Gavin Newsom’s latest media stunt was a vulgar plea for attention dressed up as a defense of his record — the California governor let loose a profanity-filled challenge to Joe Rogan on the YouTube show Higher Learning, even bragging that he was “punching back” and calling Rogan a “son of a bitch” while demanding a face-to-face. The clip is a reminder that Newsom prefers cable-show theatrics to sober accountability, and he clearly thinks crude bluster compensates for the mounting problems back home.
This wasn’t an isolated outburst: in a separate interview Newsom even reacted with an expletive when Rogan’s name popped up during a conversation with former Navy SEAL podcaster Shawn Ryan, a moment caught on tape that undercuts the governor’s claim to statesmanlike composure. For a man positioning himself as a national leader, these are the kind of off-the-cuff, undisciplined moments that should worry voters who want seriousness over spectacle.

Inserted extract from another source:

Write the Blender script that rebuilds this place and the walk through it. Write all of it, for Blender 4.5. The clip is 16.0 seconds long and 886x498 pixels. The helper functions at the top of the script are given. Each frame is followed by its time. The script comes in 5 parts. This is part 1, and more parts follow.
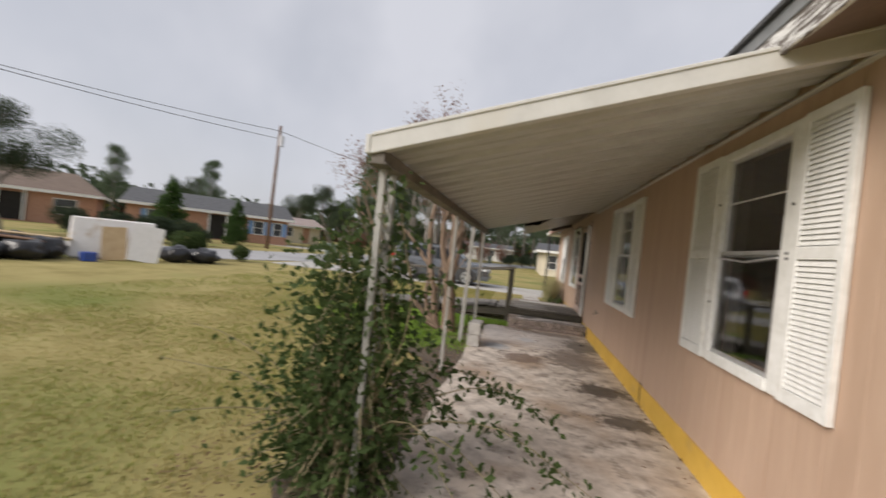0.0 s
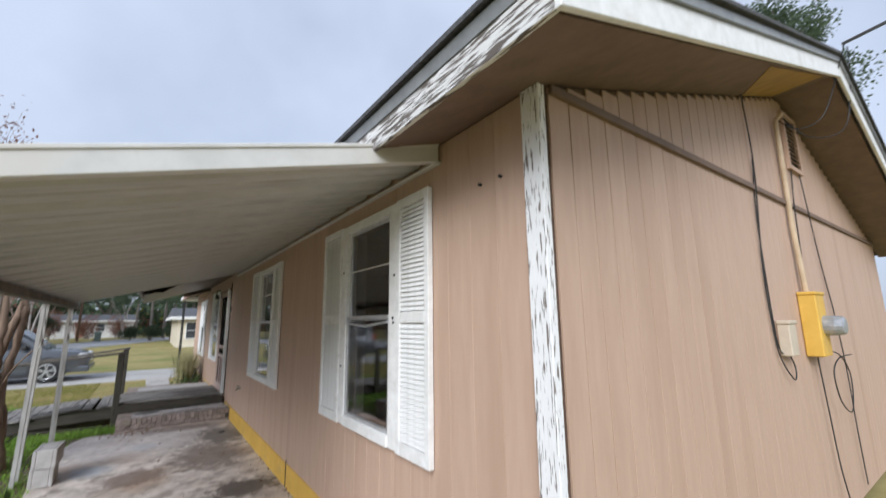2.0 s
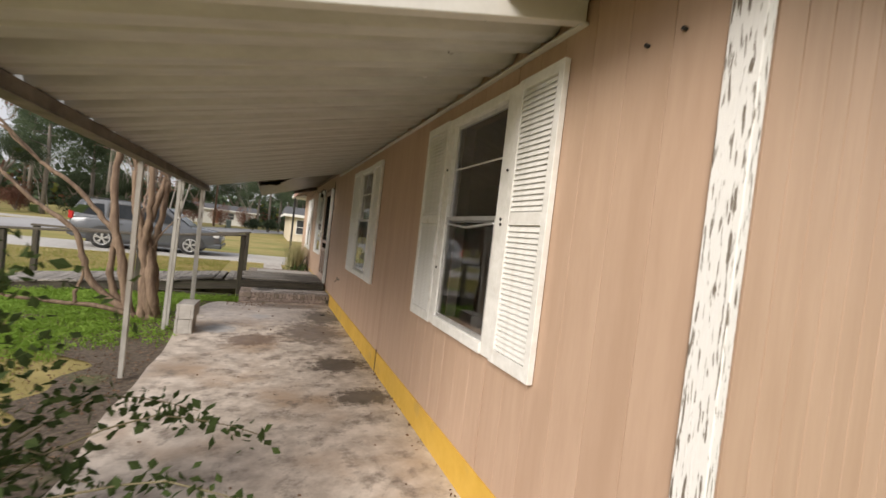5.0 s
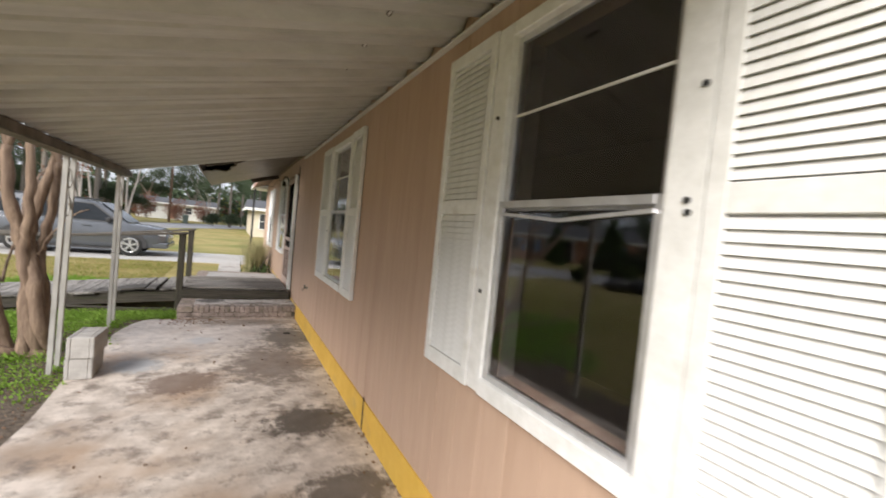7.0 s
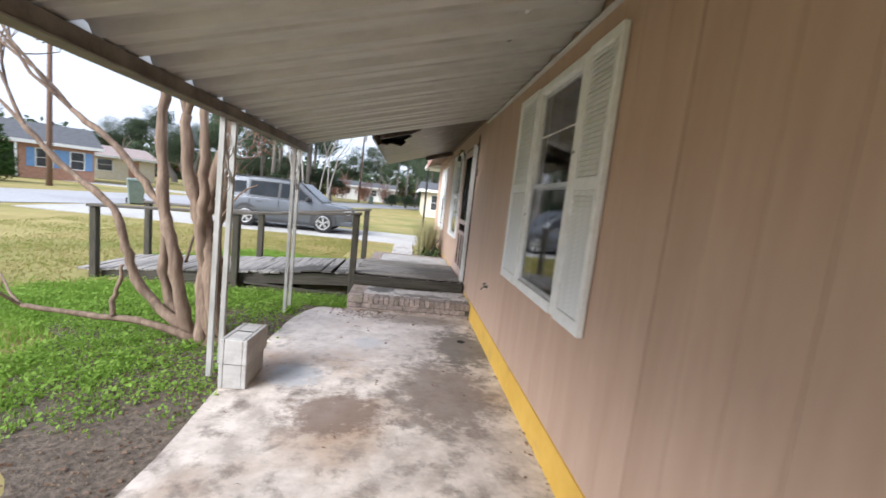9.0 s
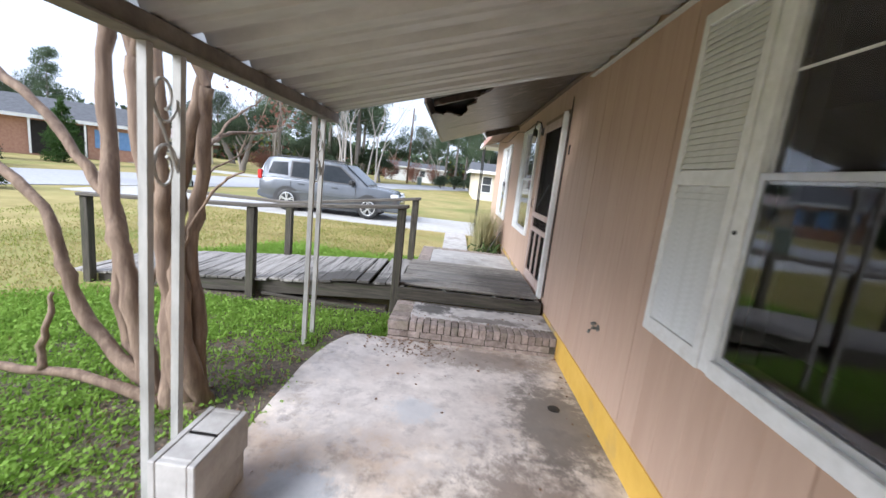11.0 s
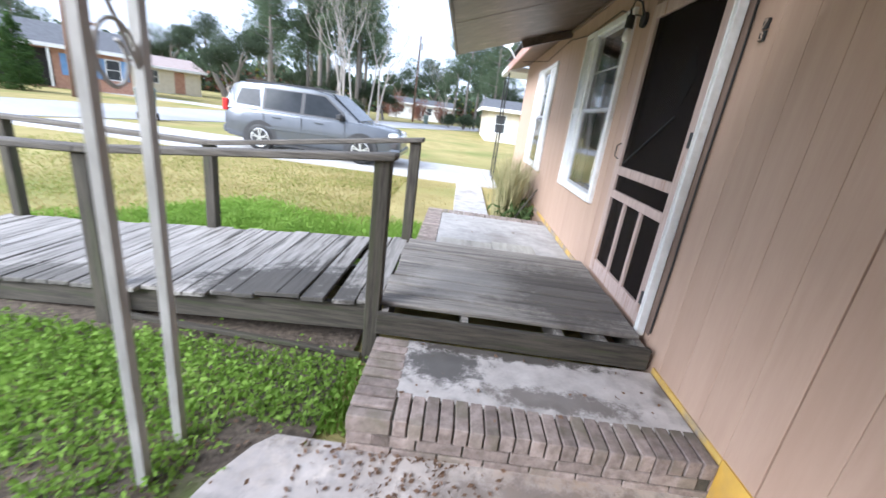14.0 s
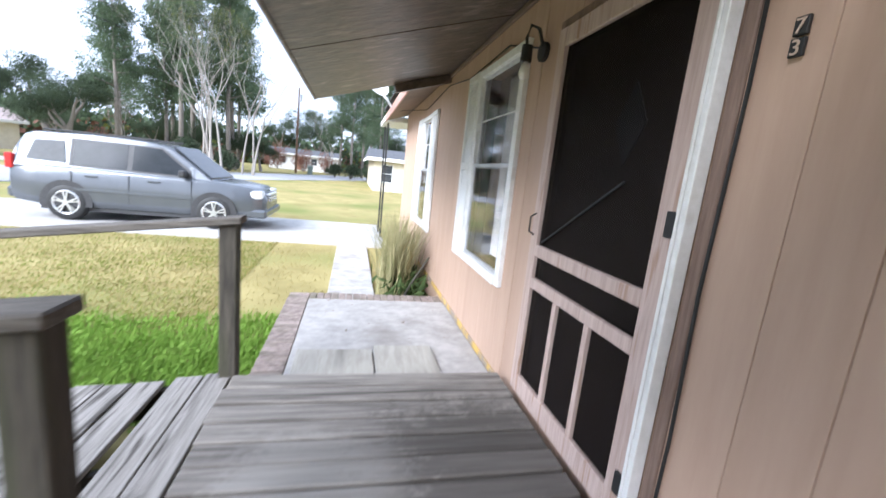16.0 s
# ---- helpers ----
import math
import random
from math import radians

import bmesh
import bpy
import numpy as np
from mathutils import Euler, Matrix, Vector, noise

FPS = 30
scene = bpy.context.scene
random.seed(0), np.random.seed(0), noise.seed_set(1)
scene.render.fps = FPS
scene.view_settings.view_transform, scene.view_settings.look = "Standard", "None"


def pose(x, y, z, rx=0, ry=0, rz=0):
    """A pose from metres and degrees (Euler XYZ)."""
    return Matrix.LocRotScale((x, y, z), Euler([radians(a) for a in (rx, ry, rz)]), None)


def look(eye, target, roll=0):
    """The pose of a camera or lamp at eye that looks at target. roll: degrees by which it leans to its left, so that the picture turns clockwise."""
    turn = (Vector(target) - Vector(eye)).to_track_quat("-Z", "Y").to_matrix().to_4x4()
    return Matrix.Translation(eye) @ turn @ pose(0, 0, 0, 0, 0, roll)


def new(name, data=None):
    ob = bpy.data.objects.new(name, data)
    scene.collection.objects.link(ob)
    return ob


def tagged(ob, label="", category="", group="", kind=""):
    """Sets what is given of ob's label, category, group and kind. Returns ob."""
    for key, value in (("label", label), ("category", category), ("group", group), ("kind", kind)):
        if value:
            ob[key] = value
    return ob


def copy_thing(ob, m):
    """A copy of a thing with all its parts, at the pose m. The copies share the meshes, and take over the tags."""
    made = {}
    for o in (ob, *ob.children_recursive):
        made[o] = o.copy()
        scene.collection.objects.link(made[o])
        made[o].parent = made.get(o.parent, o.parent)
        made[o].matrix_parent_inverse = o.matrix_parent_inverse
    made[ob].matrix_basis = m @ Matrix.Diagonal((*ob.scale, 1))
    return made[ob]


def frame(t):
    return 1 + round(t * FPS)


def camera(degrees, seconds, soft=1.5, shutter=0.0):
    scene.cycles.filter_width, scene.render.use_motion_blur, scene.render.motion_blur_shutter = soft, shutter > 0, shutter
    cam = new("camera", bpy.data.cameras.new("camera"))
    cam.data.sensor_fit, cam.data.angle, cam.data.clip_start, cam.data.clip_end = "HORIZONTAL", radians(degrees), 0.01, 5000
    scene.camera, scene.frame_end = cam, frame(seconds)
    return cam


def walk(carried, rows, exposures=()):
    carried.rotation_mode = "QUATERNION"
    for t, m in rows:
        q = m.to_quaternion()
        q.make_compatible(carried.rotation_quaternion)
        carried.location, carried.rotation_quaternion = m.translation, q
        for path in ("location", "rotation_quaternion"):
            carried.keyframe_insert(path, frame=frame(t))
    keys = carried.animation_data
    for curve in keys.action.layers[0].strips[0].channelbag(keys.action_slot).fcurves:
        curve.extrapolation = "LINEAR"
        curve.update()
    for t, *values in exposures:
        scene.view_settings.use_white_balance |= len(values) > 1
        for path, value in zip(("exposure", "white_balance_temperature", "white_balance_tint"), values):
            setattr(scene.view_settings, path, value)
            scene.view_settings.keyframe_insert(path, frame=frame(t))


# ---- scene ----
cam = camera(95.4, 16.0, shutter=0.5)

PATH = [
    (0, (0.006, 0.009, 1.542), (-0.379, 1.972, 1.534), 6.3),
    (0.5, (-0.017, 0.168, 1.526), (0.084, 2.166, 1.509), 7.1),
    (1, (0.047, 0.239, 1.536), (0.673, 2.138, 1.579), 5.4),
    (1.5, (0.149, 0.257, 1.631), (1.13, 1.992, 1.804), 2.1),
    (2, (0.184, 0.256, 1.693), (1.329, 1.857, 2.047), -0.7),
    (2.5, (0.172, 0.234, 1.752), (1.325, 1.787, 2.259), -2.6),
    (3, (0.164, 0.231, 1.764), (1.212, 1.852, 2.285), -2.1),
    (3.5, (0.088, 0.228, 1.735), (0.978, 1.969, 2.157), 0.2),
    (4, (-0.002, 0.215, 1.649), (0.771, 2.044, 1.885), 3.0),
    (4.5, (0.072, 0.361, 1.572), (0.831, 2.211, 1.618), 5.3),
    (4.7, (0.147, 0.451, 1.562), (0.918, 2.297, 1.548), 6.0),
    (6.8, (0.479, 1.869, 1.566), (1.46, 3.609, 1.468), 5.8),
    (7, (0.484, 2.009, 1.578), (1.416, 3.777, 1.509), 5.5),
    (7.5, (0.527, 2.374, 1.636), (1.326, 4.207, 1.574), 5.3),
    (8, (0.519, 2.802, 1.594), (1.114, 4.707, 1.46), 5.6),
    (8.5, (0.606, 3.238, 1.563), (0.943, 5.202, 1.39), 6.1),
    (9, (0.532, 3.621, 1.538), (0.726, 5.598, 1.3), 6.3),
    (9.2, (0.502, 3.775, 1.534), (0.63, 5.754, 1.269), 6.3),
    (11.3, (0.287, 5.42, 1.597), (0.258, 7.383, 1.213), 6.5),
    (11.5, (0.236, 5.583, 1.59), (0.211, 7.543, 1.19), 6.9),
    (12, (0.262, 5.953, 1.585), (0.156, 7.911, 1.189), 6.7),
    (12.5, (0.235, 6.321, 1.542), (0.105, 8.273, 1.123), 6.8),
    (13, (0.245, 6.713, 1.527), (0.084, 8.65, 1.056), 6.7),
    (13.5, (0.255, 7.08, 1.512), (0.089, 8.995, 0.96), 7.1),
    (14, (0.205, 7.421, 1.464), (0.186, 9.319, 0.832), 7.5),
    (14.5, (0.285, 7.745, 1.493), (0.423, 9.624, 0.823), 8.0),
    (15, (0.26, 8.065, 1.455), (0.499, 9.95, 0.828), 7.7),
    (15.5, (0.263, 8.341, 1.56), (0.639, 10.239, 1.054), 7.3),
    (16, (0.441, 8.657, 1.574), (0.898, 10.571, 1.215), 6.0),
]
EXPOSURES = [(0, -0.1, 6900, 12), (1, 0.03, 6900, 12), (1.5, 0.0, 6300, 10), (2.5, 0.05, 5750, 10), (3, -0.05, 5700, 10), (3.5, -0.1, 5950, 10), (4, -0.05, 6400, 10), (4.5, 0.0, 7200, 12),
             (7, 0.5, 6600, 11), (7.5, 0.65, 7300, 12), (8, 0.92, 7200, 12), (8.5, 0.93, 6100, 11), (9, 0.86, 6000, 11), (12.5, 1.17, 5650, 11), (16, 1.36, 5600, 11)]
walk(cam, [(t, look(eye, target, roll)) for t, eye, target, roll in PATH], EXPOSURES)

# ---- light ----
world = bpy.data.worlds.new("world")
scene.world = world
world.use_nodes = True
wn = world.node_tree.nodes
sky = wn.new("ShaderNodeTexSky")
sky.sky_type, sky.sun_disc = "NISHITA", False
sky.sun_elevation, sky.sun_rotation = radians(32), radians(228)
sky.air_density, sky.dust_density, sky.ozone_density = 1.0, 3.0, 1.0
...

Newsom doubled down by tweeting a laundry list of California’s supposed wins — the predictable playbook of a politician who wants credit without consequences — insisting the state is the fourth-largest economy in the world and touting tech and agricultural rankings. But no number of bragging points erases the daily reality for millions of Californians who still live with rising crime, rampant homelessness, and businesses fleeing an inhospitable regulatory climate. He can crow about GDP; working families want safer streets and affordable living.
It’s rich to hear Newsom posture about being attacked when Joe Rogan has repeatedly criticized his leadership, calling him a “bulls–t artist” and pointing to the chaos and exodus from California. Conservatives aren’t cheering crude insults, we’re pointing out a pattern: a governor desperate to silence critics while flinging his own invective when cornered. If Newsom wants to debate Rogan or anyone else, he should show up sober, answer for results, and stop treating every interview like a campaign soundbite.
Beyond podcasts, Newsom has also been picking fights with former President Trump over issues like interstate National Guard deployments, threatening to pull California from the governors’ group unless the moves are condemned — a familiar habit of turning policy disputes into performative grievances. Voters deserve leaders who resolve problems through governing, not through a cycle of public feuds that produce headlines but no solutions.
Patriots and hardworking Americans should see through this circus. The real fight for the future is about restoring common-sense governance, defending free speech without indulging in hypocrisy, and holding every elected official — regardless of party — to a standard higher than profanity and photo ops. If Newsom wants to earn a national stage, he can start by fixing what’s broken in California instead of begging for Rogan’s microphone.